> COLLECTED MATERIAL:
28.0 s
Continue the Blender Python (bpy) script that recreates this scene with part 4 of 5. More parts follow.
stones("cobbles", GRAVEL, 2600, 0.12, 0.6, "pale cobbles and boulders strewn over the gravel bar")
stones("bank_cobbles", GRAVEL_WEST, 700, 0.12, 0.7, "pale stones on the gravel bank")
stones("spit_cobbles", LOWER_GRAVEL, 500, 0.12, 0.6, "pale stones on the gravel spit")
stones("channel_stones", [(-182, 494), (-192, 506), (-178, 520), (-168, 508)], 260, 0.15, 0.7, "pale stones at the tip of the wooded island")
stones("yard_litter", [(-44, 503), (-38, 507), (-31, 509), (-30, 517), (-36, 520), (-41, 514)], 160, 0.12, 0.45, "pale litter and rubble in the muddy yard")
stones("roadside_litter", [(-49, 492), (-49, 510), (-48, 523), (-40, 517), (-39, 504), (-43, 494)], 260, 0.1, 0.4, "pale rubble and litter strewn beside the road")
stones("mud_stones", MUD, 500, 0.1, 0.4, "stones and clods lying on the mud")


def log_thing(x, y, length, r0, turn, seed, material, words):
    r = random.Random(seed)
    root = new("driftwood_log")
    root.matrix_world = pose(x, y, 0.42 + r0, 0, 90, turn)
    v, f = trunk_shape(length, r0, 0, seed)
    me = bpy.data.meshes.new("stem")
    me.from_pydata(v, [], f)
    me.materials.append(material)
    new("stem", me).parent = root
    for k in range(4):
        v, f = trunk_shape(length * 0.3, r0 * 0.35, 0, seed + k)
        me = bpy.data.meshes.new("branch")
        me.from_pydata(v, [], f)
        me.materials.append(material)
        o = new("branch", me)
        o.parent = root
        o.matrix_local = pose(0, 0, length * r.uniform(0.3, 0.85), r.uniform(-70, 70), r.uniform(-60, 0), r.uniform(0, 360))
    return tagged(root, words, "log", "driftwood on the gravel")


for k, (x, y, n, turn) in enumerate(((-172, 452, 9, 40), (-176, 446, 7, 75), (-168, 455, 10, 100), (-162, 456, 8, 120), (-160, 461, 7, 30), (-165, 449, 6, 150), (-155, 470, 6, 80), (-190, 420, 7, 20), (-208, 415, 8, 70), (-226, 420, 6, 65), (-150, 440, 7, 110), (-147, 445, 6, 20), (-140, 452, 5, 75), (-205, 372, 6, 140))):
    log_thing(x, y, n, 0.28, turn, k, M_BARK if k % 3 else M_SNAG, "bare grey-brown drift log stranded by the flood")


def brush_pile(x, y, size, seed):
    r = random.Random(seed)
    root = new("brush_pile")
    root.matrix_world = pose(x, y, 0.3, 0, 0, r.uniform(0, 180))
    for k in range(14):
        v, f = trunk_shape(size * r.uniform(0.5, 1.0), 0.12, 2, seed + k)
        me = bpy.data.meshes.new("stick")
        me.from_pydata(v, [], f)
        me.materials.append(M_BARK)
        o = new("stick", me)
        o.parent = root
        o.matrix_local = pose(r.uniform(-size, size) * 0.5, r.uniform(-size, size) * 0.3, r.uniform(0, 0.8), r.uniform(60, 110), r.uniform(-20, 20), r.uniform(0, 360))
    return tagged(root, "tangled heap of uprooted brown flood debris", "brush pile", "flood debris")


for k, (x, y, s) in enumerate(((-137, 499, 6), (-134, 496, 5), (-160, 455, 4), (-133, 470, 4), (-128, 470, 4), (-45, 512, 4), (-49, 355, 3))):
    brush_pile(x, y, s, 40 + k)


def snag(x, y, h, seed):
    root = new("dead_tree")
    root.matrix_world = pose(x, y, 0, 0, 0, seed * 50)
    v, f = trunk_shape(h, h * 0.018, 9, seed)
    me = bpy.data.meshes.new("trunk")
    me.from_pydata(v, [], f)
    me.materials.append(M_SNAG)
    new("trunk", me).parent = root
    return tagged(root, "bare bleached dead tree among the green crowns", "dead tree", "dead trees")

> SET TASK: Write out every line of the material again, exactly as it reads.

> THE OUTPUT:
28.0 s
Continue the Blender Python (bpy) script that recreates this scene with part 4 of 5. More parts follow.
stones("cobbles", GRAVEL, 2600, 0.12, 0.6, "pale cobbles and boulders strewn over the gravel bar")
stones("bank_cobbles", GRAVEL_WEST, 700, 0.12, 0.7, "pale stones on the gravel bank")
stones("spit_cobbles", LOWER_GRAVEL, 500, 0.12, 0.6, "pale stones on the gravel spit")
stones("channel_stones", [(-182, 494), (-192, 506), (-178, 520), (-168, 508)], 260, 0.15, 0.7, "pale stones at the tip of the wooded island")
stones("yard_litter", [(-44, 503), (-38, 507), (-31, 509), (-30, 517), (-36, 520), (-41, 514)], 160, 0.12, 0.45, "pale litter and rubble in the muddy yard")
stones("roadside_litter", [(-49, 492), (-49, 510), (-48, 523), (-40, 517), (-39, 504), (-43, 494)], 260, 0.1, 0.4, "pale rubble and litter strewn beside the road")
stones("mud_stones", MUD, 500, 0.1, 0.4, "stones and clods lying on the mud")


def log_thing(x, y, length, r0, turn, seed, material, words):
    r = random.Random(seed)
    root = new("driftwood_log")
    root.matrix_world = pose(x, y, 0.42 + r0, 0, 90, turn)
    v, f = trunk_shape(length, r0, 0, seed)
    me = bpy.data.meshes.new("stem")
    me.from_pydata(v, [], f)
    me.materials.append(material)
    new("stem", me).parent = root
    for k in range(4):
        v, f = trunk_shape(length * 0.3, r0 * 0.35, 0, seed + k)
        me = bpy.data.meshes.new("branch")
        me.from_pydata(v, [], f)
        me.materials.append(material)
        o = new("branch", me)
        o.parent = root
        o.matrix_local = pose(0, 0, length * r.uniform(0.3, 0.85), r.uniform(-70, 70), r.uniform(-60, 0), r.uniform(0, 360))
    return tagged(root, words, "log", "driftwood on the gravel")


for k, (x, y, n, turn) in enumerate(((-172, 452, 9, 40), (-176, 446, 7, 75), (-168, 455, 10, 100), (-162, 456, 8, 120), (-160, 461, 7, 30), (-165, 449, 6, 150), (-155, 470, 6, 80), (-190, 420, 7, 20), (-208, 415, 8, 70), (-226, 420, 6, 65), (-150, 440, 7, 110), (-147, 445, 6, 20), (-140, 452, 5, 75), (-205, 372, 6, 140))):
    log_thing(x, y, n, 0.28, turn, k, M_BARK if k % 3 else M_SNAG, "bare grey-brown drift log stranded by the flood")


def brush_pile(x, y, size, seed):
    r = random.Random(seed)
    root = new("brush_pile")
    root.matrix_world = pose(x, y, 0.3, 0, 0, r.uniform(0, 180))
    for k in range(14):
        v, f = trunk_shape(size * r.uniform(0.5, 1.0), 0.12, 2, seed + k)
        me = bpy.data.meshes.new("stick")
        me.from_pydata(v, [], f)
        me.materials.append(M_BARK)
        o = new("stick", me)
        o.parent = root
        o.matrix_local = pose(r.uniform(-size, size) * 0.5, r.uniform(-size, size) * 0.3, r.uniform(0, 0.8), r.uniform(60, 110), r.uniform(-20, 20), r.uniform(0, 360))
    return tagged(root, "tangled heap of uprooted brown flood debris", "brush pile", "flood debris")


for k, (x, y, s) in enumerate(((-137, 499, 6), (-134, 496, 5), (-160, 455, 4), (-133, 470, 4), (-128, 470, 4), (-45, 512, 4), (-49, 355, 3))):
    brush_pile(x, y, s, 40 + k)


def snag(x, y, h, seed):
    root = new("dead_tree")
    root.matrix_world = pose(x, y, 0, 0, 0, seed * 50)
    v, f = trunk_shape(h, h * 0.018, 9, seed)
    me = bpy.data.meshes.new("trunk")
    me.from_pydata(v, [], f)
    me.materials.append(M_SNAG)
    new("trunk", me).parent = root
    return tagged(root, "bare bleached dead tree among the green crowns", "dead tree", "dead trees")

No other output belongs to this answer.